# [Extracted data]
□ □ □ □
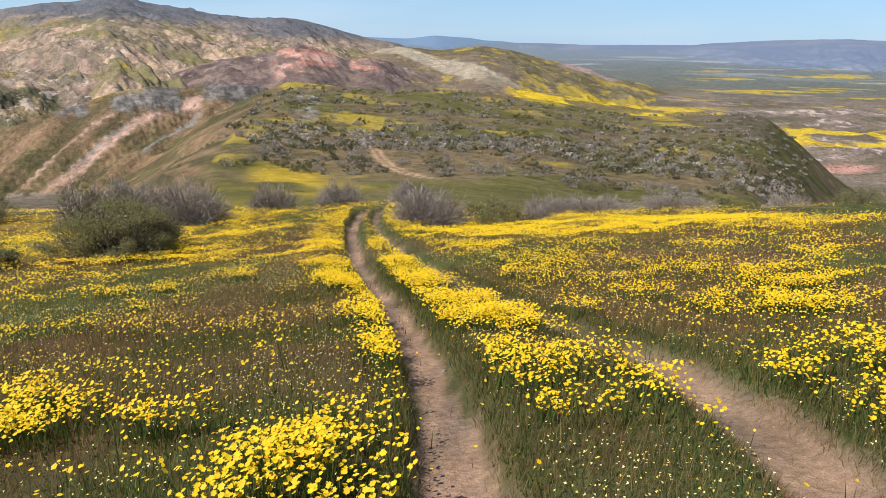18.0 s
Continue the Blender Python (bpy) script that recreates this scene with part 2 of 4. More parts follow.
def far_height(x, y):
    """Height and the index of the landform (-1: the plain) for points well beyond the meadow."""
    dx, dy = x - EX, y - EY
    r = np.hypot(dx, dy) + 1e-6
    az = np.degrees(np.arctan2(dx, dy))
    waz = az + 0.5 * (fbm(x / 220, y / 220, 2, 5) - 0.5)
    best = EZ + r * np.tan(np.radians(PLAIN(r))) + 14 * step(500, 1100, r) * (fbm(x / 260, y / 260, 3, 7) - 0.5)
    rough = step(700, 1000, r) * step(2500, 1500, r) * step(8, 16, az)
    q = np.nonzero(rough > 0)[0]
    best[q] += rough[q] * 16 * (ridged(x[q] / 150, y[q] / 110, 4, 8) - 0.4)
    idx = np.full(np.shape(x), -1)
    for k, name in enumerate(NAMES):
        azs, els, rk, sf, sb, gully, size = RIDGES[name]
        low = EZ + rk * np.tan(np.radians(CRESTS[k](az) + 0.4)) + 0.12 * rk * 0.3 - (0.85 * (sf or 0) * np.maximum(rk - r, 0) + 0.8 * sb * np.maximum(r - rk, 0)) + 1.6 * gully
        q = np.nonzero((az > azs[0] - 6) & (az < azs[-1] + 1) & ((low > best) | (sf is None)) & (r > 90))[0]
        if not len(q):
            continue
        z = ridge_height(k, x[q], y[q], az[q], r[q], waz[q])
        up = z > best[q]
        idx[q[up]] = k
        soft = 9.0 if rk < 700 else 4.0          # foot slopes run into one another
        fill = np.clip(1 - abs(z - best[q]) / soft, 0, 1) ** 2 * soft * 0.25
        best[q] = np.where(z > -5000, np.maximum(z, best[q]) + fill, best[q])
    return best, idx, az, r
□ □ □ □
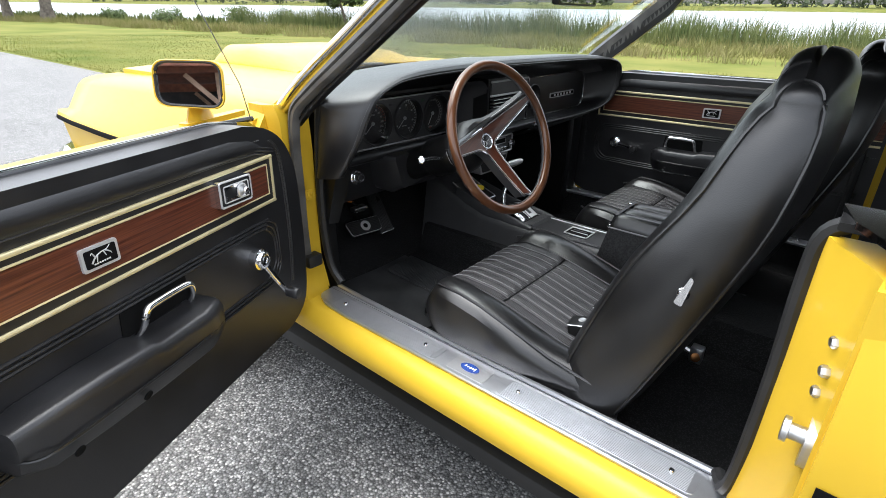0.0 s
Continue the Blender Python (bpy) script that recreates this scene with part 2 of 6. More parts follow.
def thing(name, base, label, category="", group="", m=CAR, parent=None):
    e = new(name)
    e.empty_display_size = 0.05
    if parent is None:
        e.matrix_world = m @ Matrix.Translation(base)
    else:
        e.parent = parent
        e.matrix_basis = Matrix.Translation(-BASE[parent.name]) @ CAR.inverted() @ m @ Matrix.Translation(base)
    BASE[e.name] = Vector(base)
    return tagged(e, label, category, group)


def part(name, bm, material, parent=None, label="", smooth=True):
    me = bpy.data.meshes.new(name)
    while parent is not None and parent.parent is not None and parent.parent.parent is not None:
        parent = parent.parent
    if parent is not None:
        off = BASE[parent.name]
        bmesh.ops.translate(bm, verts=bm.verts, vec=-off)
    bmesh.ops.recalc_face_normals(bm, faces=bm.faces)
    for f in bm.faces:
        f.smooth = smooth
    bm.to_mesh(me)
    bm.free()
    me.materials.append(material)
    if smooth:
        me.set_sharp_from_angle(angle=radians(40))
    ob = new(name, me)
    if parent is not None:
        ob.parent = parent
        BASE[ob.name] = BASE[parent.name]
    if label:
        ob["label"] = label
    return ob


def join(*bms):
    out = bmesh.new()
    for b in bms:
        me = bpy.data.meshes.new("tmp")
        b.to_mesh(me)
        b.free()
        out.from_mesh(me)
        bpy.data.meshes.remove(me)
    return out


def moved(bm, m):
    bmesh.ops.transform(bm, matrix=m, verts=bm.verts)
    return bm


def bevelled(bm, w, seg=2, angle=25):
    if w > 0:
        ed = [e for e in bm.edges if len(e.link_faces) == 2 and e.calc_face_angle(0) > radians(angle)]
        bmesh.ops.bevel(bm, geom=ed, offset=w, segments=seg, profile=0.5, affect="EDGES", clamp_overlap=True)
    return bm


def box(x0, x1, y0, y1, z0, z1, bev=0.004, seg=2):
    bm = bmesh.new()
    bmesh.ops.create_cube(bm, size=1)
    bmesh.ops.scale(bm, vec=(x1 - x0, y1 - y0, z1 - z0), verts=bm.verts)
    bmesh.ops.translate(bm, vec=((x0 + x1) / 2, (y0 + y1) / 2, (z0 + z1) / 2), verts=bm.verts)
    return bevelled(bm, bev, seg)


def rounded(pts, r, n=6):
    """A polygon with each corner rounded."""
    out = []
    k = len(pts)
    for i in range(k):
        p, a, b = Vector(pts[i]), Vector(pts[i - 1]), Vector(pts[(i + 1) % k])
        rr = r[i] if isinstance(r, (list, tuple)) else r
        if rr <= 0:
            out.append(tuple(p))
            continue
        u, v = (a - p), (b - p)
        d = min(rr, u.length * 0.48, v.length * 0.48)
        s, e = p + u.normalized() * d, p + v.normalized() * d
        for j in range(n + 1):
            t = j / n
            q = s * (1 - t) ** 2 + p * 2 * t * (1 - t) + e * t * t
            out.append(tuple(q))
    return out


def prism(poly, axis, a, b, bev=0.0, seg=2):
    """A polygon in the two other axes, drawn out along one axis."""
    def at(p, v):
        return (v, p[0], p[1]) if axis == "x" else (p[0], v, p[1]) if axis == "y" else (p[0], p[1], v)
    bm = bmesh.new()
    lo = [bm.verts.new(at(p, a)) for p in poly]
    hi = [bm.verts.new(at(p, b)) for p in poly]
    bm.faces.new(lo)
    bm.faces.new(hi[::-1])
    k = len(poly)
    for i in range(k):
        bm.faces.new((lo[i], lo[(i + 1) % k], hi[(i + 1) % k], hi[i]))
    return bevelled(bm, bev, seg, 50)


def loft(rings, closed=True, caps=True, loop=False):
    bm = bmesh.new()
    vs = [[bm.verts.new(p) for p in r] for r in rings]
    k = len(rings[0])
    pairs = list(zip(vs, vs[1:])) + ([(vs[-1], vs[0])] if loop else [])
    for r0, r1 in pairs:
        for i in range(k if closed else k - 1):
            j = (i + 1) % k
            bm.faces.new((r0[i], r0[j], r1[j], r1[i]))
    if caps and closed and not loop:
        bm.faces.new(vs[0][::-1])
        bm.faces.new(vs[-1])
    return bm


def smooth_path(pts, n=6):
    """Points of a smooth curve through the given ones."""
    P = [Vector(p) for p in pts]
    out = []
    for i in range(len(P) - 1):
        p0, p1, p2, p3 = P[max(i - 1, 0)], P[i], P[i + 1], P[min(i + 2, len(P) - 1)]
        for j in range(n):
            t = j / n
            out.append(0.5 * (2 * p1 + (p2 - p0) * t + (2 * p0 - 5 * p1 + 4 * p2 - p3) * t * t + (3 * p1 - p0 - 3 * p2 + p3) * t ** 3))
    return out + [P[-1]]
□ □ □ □
# [Given instruction]
From the records above, print exactly the lines that run from the line with "6. More parts follow." to the line with "return bevelled(bm, bev, seg)", inclusive.

# [Response below]
Continue the Blender Python (bpy) script that recreates this scene with part 2 of 6. More parts follow.
def thing(name, base, label, category="", group="", m=CAR, parent=None):
    e = new(name)
    e.empty_display_size = 0.05
    if parent is None:
        e.matrix_world = m @ Matrix.Translation(base)
    else:
        e.parent = parent
        e.matrix_basis = Matrix.Translation(-BASE[parent.name]) @ CAR.inverted() @ m @ Matrix.Translation(base)
    BASE[e.name] = Vector(base)
    return tagged(e, label, category, group)


def part(name, bm, material, parent=None, label="", smooth=True):
    me = bpy.data.meshes.new(name)
    while parent is not None and parent.parent is not None and parent.parent.parent is not None:
        parent = parent.parent
    if parent is not None:
        off = BASE[parent.name]
        bmesh.ops.translate(bm, verts=bm.verts, vec=-off)
    bmesh.ops.recalc_face_normals(bm, faces=bm.faces)
    for f in bm.faces:
        f.smooth = smooth
    bm.to_mesh(me)
    bm.free()
    me.materials.append(material)
    if smooth:
        me.set_sharp_from_angle(angle=radians(40))
    ob = new(name, me)
    if parent is not None:
        ob.parent = parent
        BASE[ob.name] = BASE[parent.name]
    if label:
        ob["label"] = label
    return ob


def join(*bms):
    out = bmesh.new()
    for b in bms:
        me = bpy.data.meshes.new("tmp")
        b.to_mesh(me)
        b.free()
        out.from_mesh(me)
        bpy.data.meshes.remove(me)
    return out


def moved(bm, m):
    bmesh.ops.transform(bm, matrix=m, verts=bm.verts)
    return bm


def bevelled(bm, w, seg=2, angle=25):
    if w > 0:
        ed = [e for e in bm.edges if len(e.link_faces) == 2 and e.calc_face_angle(0) > radians(angle)]
        bmesh.ops.bevel(bm, geom=ed, offset=w, segments=seg, profile=0.5, affect="EDGES", clamp_overlap=True)
    return bm


def box(x0, x1, y0, y1, z0, z1, bev=0.004, seg=2):
    bm = bmesh.new()
    bmesh.ops.create_cube(bm, size=1)
    bmesh.ops.scale(bm, vec=(x1 - x0, y1 - y0, z1 - z0), verts=bm.verts)
    bmesh.ops.translate(bm, vec=((x0 + x1) / 2, (y0 + y1) / 2, (z0 + z1) / 2), verts=bm.verts)
    return bevelled(bm, bev, seg)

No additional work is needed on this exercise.